Tianwei Xu Researcher
Contact
Name and title: Tianwei XuResearcher
ORCID0000-0003-4048-4743 Länk till annan webbplats.
Workplace: Stress Research Institute Länk till annan webbplats.
Visiting address Albanovägen 12
Postal address Psykologiska institutionen106 91 Stockholm
About me
My work focuses on examining how both positive workplace factors (e.g., organizational justice, effective leadership, social support, and collaboration) and negative factors (e.g., bullying and workplace violence) contribute to the development of health outcomes, including cardiometabolic conditions and sleep problems.
Working to the older age: assessing psychosocial resources in the working environment as decelerators of cardiometabolic disease development
FORTE-funded research project
The overall aim of this project is to examine the role of workplace psychosocial resources in the prevention of cardiometabolic diseases (CMD), with a particular focus on employees exhibiting pre-disease conditions.
The project consists of the following work packages (WPs):
WP1: Mapping psychosocial resources in the workplace
WP2: Workplace psychosocial resources as protective factors decelerating the transition from pre-disease conditions to clinical disease
WP3: Simulation of joint interventions targeting workplace resources and lifestyle factors among employees with and without pre-disease conditions
Data and Methods
The project will utilize multicohort data from five major European occupational health cohorts, comprising over 120,000 participants with repeated measurements.
Pre-disease conditions include prediabetes, obesity, and gestational diabetes for type 2 diabetes (T2D); and obesity, hypertension, T2D, and a high cardiovascular risk profile (ASCVD risk score) for cardiovascular disease (CVD).
The project will refine existing analyses of psychosocial resource clusters in the workplace and identify organizational characteristics associated with limited or absent resources.

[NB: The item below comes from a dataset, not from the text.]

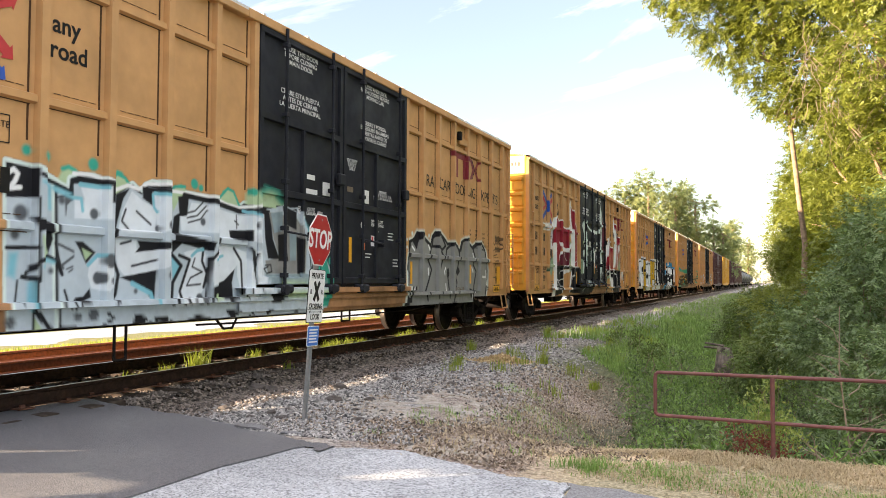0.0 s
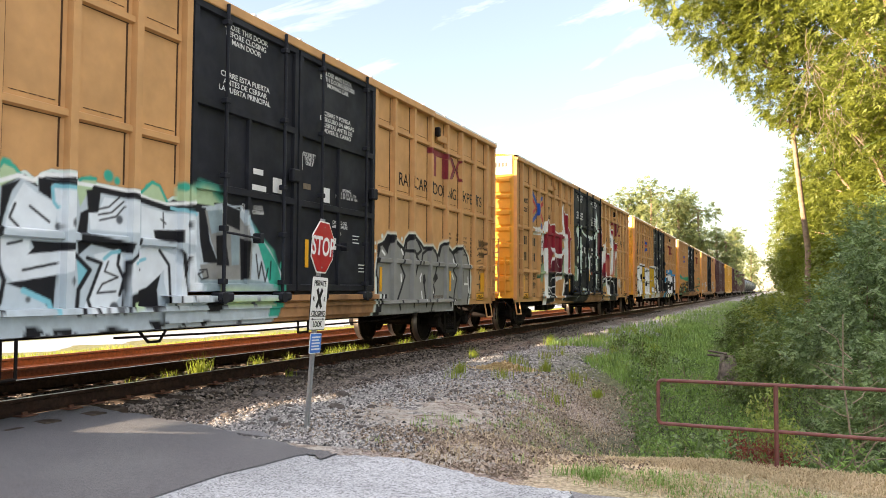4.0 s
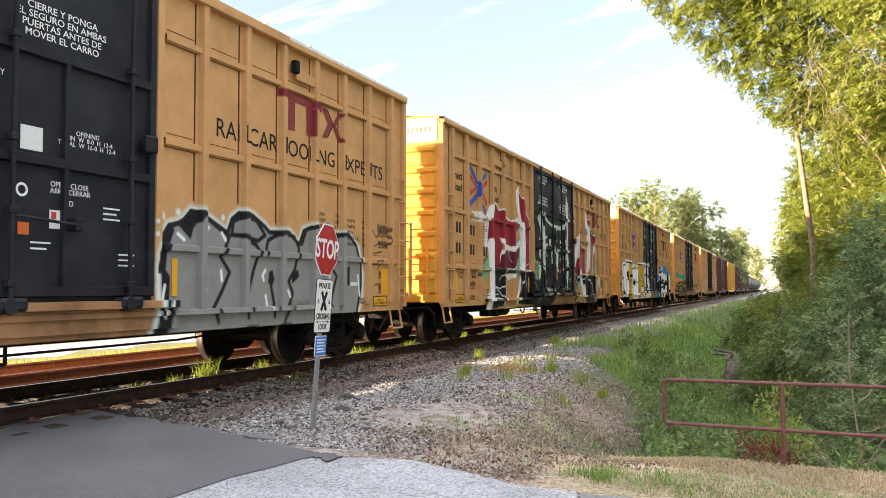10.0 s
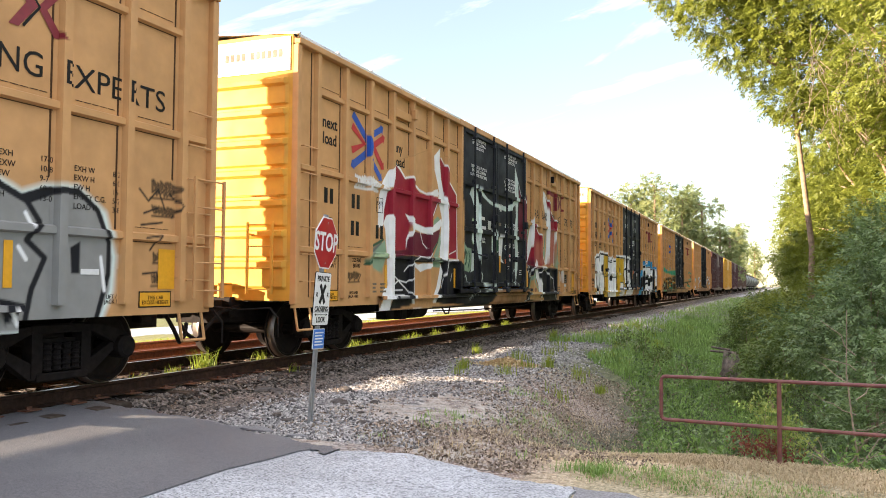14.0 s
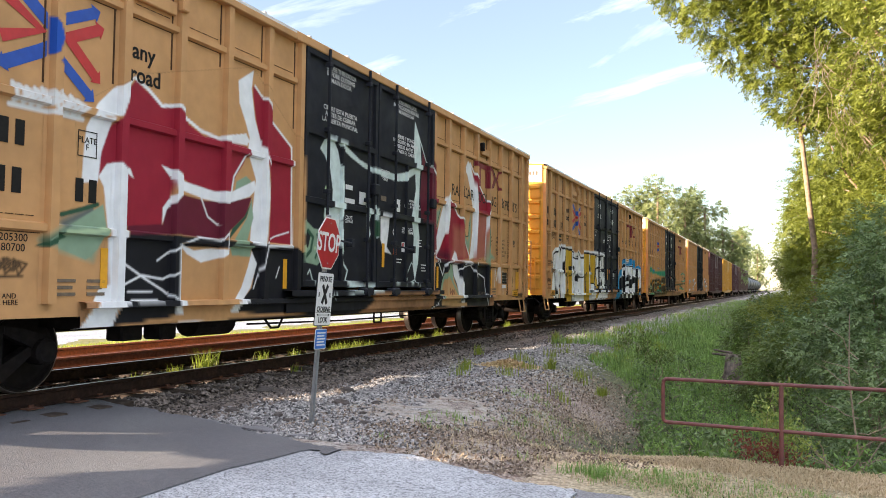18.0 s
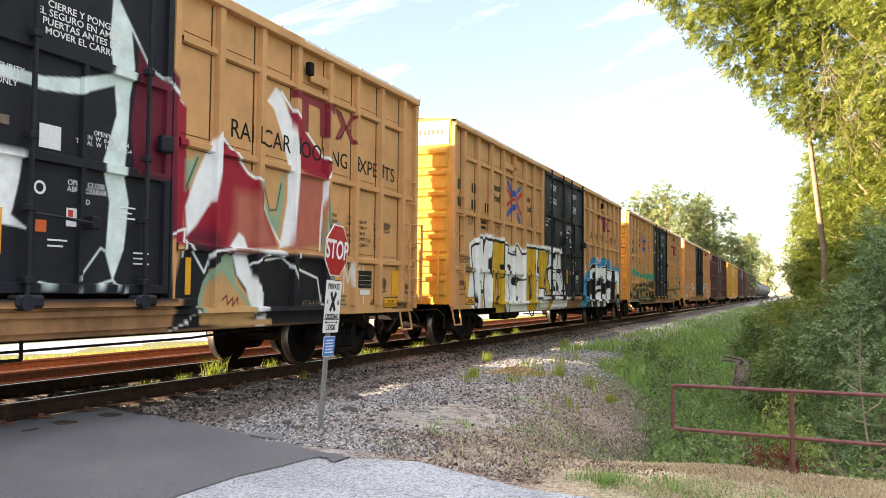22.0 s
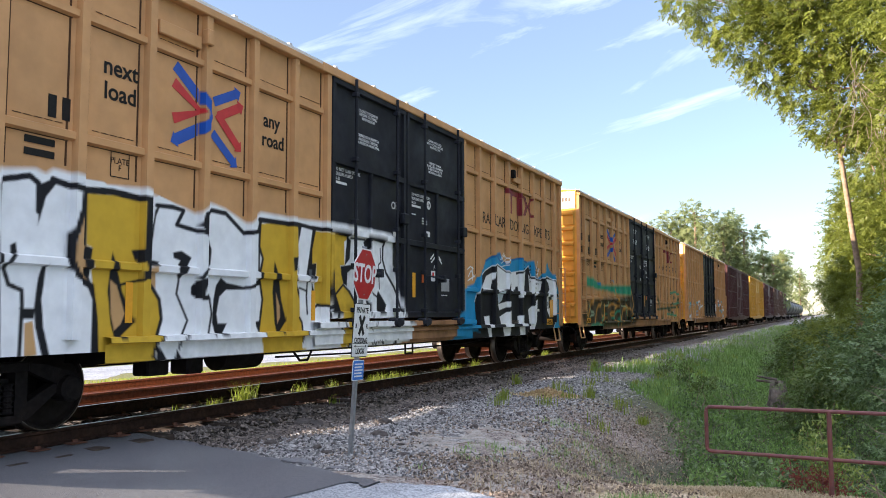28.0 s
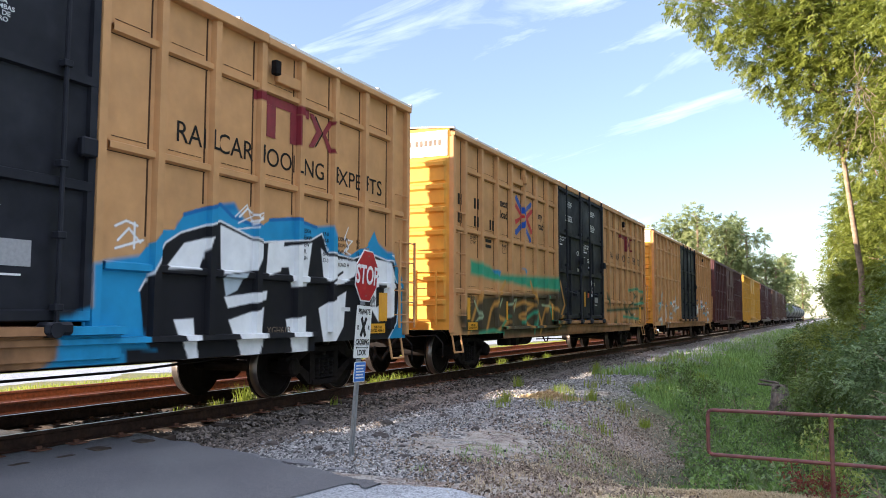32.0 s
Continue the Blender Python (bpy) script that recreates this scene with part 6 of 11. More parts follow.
    p.fill([(6.36, 2.57), (6.54, 2.57), (6.69, 2.57), (6.92, 2.58), (7.2, 2.58), (7.69, 2.58), (8.18, 2.59), (8.27, 2.57), (8.83, 2.59), (8.87, 2.46), (8.82, 2.32), (8.86, 2.05), (9.2, 1.72), (9.46, 1.29), (9.57, 1.15), (9.8, 1.07), (9.81, 0.76), (9.11, 0.68), (6.46, 0.74)], WHITE_P)
    p.fill([(6.36, 2.53), (6.46, 2.52), (6.38, 2.25)], INK)
    p.line([(6.36, 2.53), (6.54, 2.52), (6.75, 2.5), (6.76, 2.48), (6.7, 2.18), (6.62, 1.81)], 0.06, INK)
    p.fill([(6.62, 1.97), (6.84, 1.99), (6.83, 1.83), (6.77, 1.74), (6.63, 1.74)], INK)
    p.fill([(6.65, 1.89), (6.73, 1.89), (6.72, 1.74), (6.67, 1.74)], SMOKE)
    p.line([(6.61, 1.72), (6.59, 1.49), (6.62, 1.24)], 0.04, INK)
    p.fill([(6.72, 1.73), (6.8, 1.55), (6.79, 1.39), (6.73, 1.29), (6.73, 1.55)], INK)
    p.line([(6.41, 1.61), (6.6, 1.57)], 0.03, INK)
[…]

Disease-free life-years will be estimated to assess the extent to which workplace resources can slow the transition from pre-disease to clinical disease, acknowledging that pre-disease conditions may be reversible.
Furthermore, using observational data, the project will simulate hypothetical interventions under a counterfactual framework, estimating risk ratios and risk differences for various intervention scenarios among employees with and without pre-disease conditions.

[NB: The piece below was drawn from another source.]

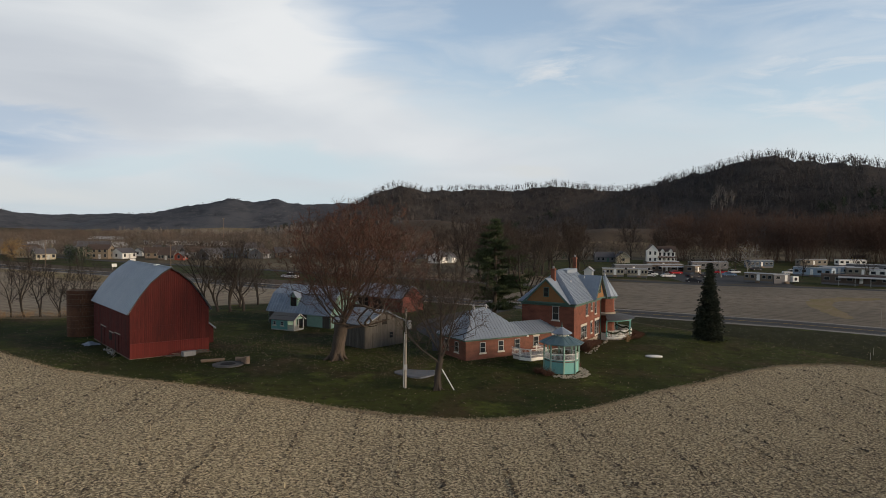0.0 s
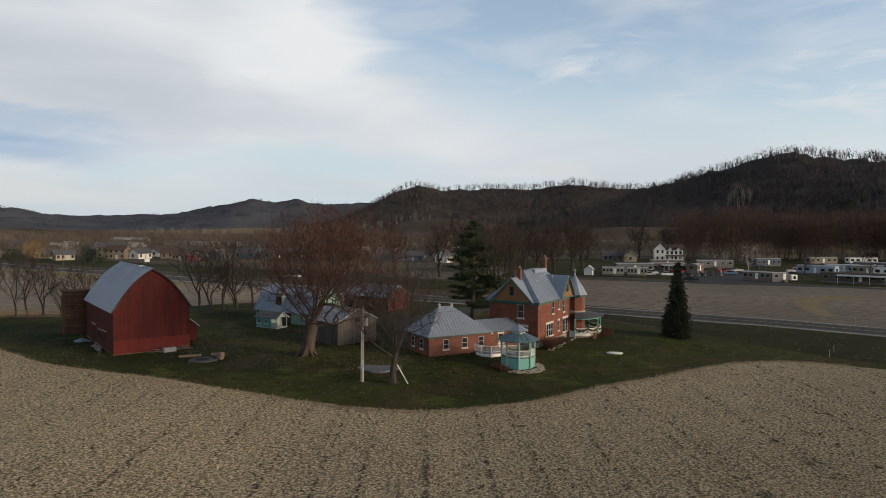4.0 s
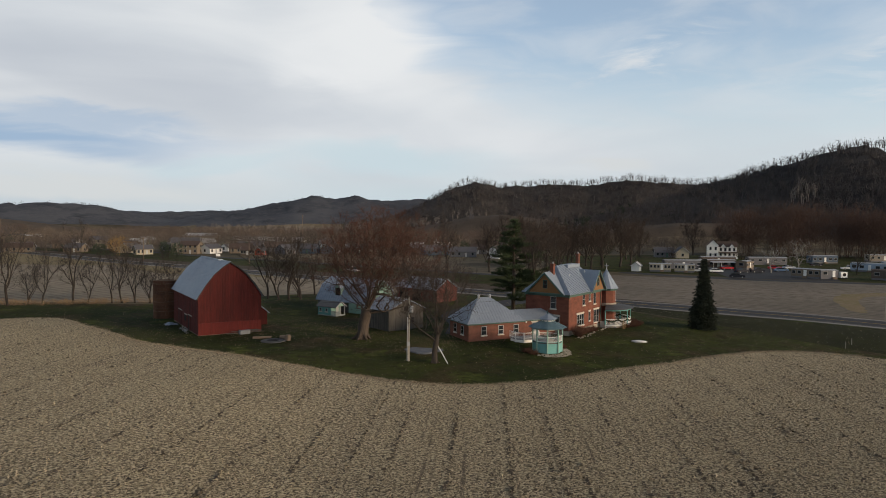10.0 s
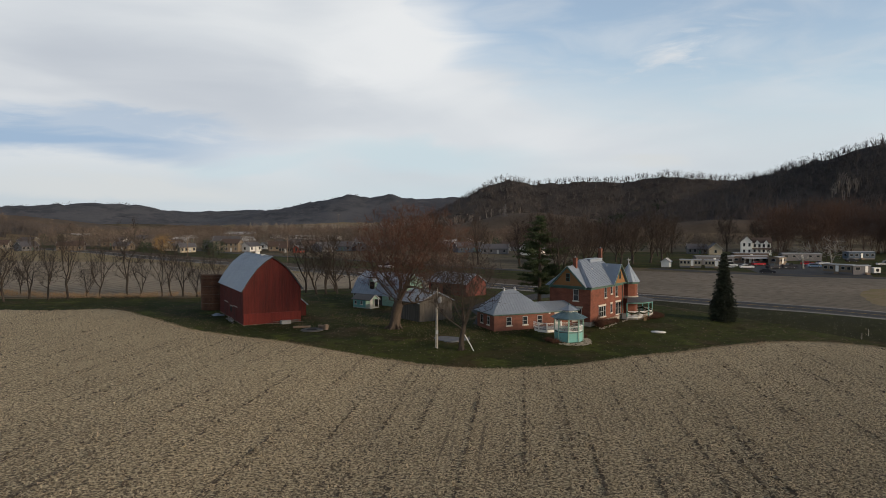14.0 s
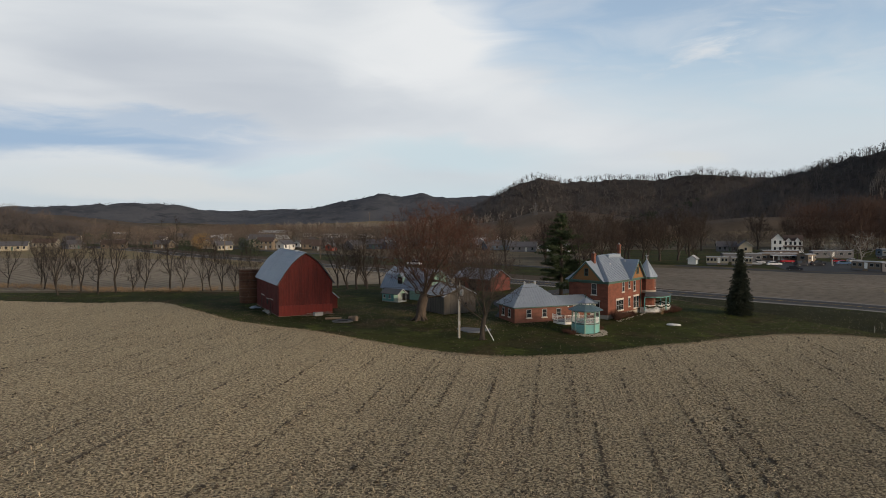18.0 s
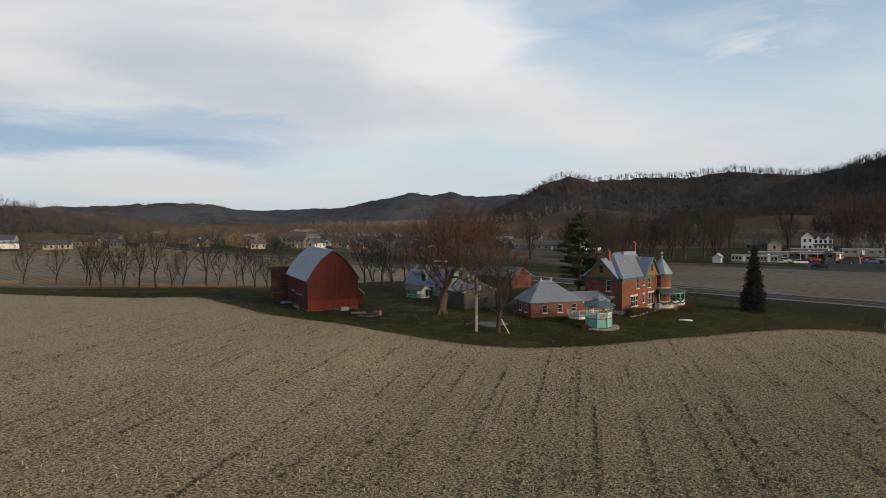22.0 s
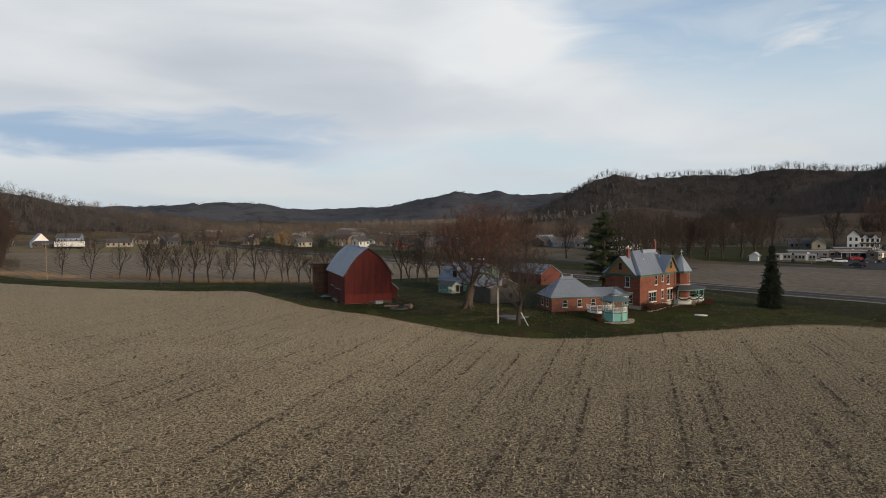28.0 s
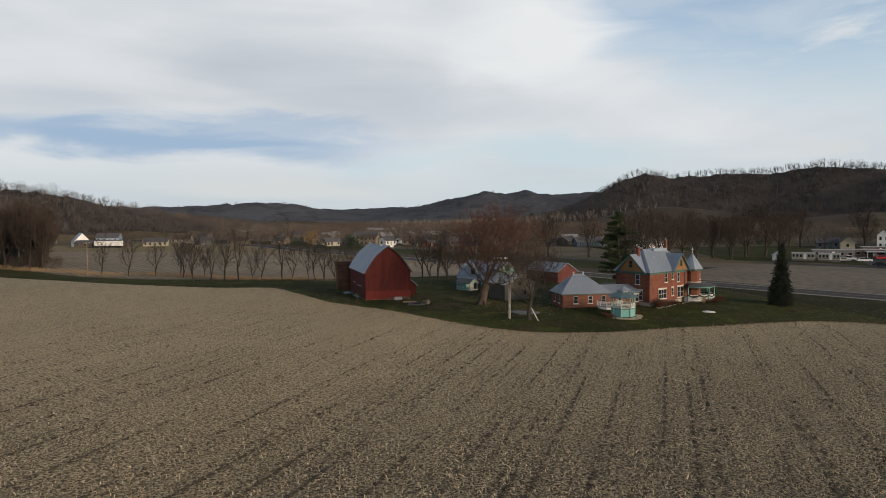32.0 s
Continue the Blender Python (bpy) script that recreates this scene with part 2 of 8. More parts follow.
M_TWIG_BIG = mat("brown_twigs", (0.034, 0.025, 0.020), (0.066, 0.045, 0.034), rnd=0.35, bump=0)
M_BARK_PALE = mat("pale_maple_bark", (0.034, 0.026, 0.021), (0.092, 0.071, 0.054), 0.6, 4, stretch=(3, 3, 0.5), bump=1.0, bs=5, rnd=0.1)
M_TWIG = mat("grey_twigs", (0.050, 0.038, 0.032), (0.088, 0.067, 0.055), rnd=0.3, bump=0)
M_TWIG_RED = mat("reddish_twigs", (0.060, 0.029, 0.020), (0.105, 0.050, 0.034), 0.2, 2, rnd=0.35, bump=0)
M_BIRCH = mat("white_birch_bark", (0.20, 0.19, 0.175), (0.34, 0.325, 0.30), rnd=0.15, bump=0.1)
M_NEEDLE = mat("spruce_needles", (0.016, 0.022, 0.014), (0.038, 0.048, 0.029), 0.6, 5, rnd=0.4, bump=0)
M_NEEDLE_P = mat("pine_needles", (0.026, 0.042, 0.018), (0.075, 0.098, 0.042), 0.6, 5, rnd=0.4, bump=0)
M_SHRUB = mat("bare_red_shrub", (0.070, 0.033, 0.022), (0.135, 0.068, 0.044), rnd=0.35, bump=0)
M_RUST = mat("rusty_tile", (0.055, 0.028, 0.017), (0.135, 0.062, 0.034), 0.6, 5, rnd=0.3, bump=0.4)
M_ASPHALT = mat("asphalt", (0.024, 0.025, 0.027), (0.040, 0.041, 0.044), 0.12, 2, rnd=0, bump=0.15, world_space=True)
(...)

Societal Relevance and Impact
As retirement ages rise, older workers increasingly face challenges related to managing pre-disease conditions of CMD, living with CMD, or premature exit from the workforce, all of which place significant burdens on individuals and public systems.
This project investigates how modifiable workplace psychosocial resources may influence the development of CMD among individuals with pre-disease conditions, thereby contributing to the understanding of these resources as potential protective factors for sustainable working lives.
The estimation of disease-free life-years, risk ratios, and risk differences will provide actionable insights to guide the development of preventive interventions and improve risk communication in both occupational health and public health contexts.